• _Exercise data_:
# # # # # # #

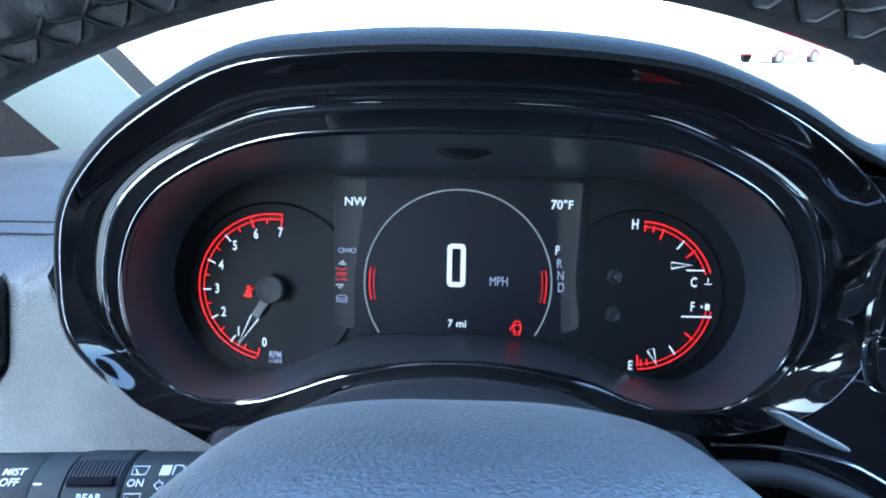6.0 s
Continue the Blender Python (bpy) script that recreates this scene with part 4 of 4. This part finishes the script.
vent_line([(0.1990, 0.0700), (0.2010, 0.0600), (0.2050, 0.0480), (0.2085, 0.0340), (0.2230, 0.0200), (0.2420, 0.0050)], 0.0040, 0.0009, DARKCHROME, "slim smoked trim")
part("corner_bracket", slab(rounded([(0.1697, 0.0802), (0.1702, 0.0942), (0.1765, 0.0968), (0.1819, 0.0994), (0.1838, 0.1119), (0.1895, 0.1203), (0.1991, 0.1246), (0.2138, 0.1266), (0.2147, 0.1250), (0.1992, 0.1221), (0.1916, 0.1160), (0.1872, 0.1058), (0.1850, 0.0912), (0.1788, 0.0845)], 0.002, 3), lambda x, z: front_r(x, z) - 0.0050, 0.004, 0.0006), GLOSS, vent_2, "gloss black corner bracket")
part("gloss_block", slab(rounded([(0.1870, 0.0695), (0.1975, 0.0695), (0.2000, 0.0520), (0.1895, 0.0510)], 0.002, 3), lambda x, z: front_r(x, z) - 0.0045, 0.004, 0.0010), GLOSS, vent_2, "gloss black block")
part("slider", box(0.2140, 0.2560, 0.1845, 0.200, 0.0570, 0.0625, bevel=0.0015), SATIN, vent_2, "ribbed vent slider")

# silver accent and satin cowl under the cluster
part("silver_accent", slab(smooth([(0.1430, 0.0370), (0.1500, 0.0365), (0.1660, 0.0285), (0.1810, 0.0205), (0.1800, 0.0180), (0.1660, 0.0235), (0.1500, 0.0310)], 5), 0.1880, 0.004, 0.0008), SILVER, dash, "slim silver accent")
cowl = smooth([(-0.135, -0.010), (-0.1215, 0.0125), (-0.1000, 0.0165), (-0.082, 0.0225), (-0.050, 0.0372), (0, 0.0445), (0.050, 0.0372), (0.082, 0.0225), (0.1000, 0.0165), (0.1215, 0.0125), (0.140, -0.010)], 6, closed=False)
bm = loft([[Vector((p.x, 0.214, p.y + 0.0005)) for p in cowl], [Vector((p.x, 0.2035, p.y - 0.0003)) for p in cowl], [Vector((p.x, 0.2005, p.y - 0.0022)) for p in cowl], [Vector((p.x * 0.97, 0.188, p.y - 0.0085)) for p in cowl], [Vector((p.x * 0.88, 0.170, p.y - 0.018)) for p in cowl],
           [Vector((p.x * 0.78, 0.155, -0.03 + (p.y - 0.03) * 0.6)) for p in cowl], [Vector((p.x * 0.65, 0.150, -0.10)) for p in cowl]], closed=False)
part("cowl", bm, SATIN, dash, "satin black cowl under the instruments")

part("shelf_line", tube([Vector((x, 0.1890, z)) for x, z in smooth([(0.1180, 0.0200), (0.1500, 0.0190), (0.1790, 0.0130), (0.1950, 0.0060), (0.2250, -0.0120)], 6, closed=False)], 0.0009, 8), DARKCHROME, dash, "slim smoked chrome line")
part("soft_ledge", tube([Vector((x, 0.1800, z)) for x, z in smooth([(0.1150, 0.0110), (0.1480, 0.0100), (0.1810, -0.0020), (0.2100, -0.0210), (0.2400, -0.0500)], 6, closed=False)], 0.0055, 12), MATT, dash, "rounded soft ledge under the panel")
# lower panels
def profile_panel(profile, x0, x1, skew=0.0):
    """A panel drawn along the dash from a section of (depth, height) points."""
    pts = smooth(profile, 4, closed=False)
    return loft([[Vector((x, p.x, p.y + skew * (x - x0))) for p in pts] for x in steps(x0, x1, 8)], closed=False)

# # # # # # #

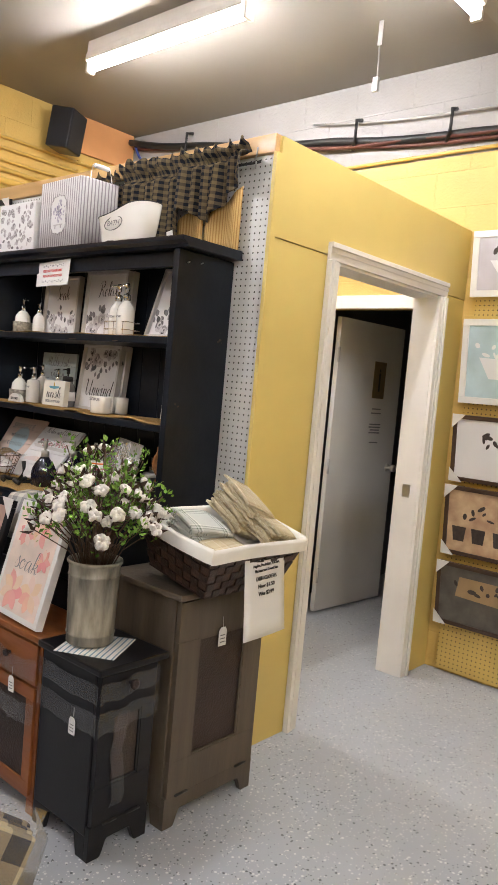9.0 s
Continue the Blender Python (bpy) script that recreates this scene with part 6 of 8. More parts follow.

# # # # # # #

• _Exercise directions_: Track down every line of the material containing the string "that", and copy it.

• _Solution to this exercise_:
Continue the Blender Python (bpy) script that recreates this scene with part 4 of 4. This part finishes the script.
Continue the Blender Python (bpy) script that recreates this scene with part 6 of 8. More parts follow.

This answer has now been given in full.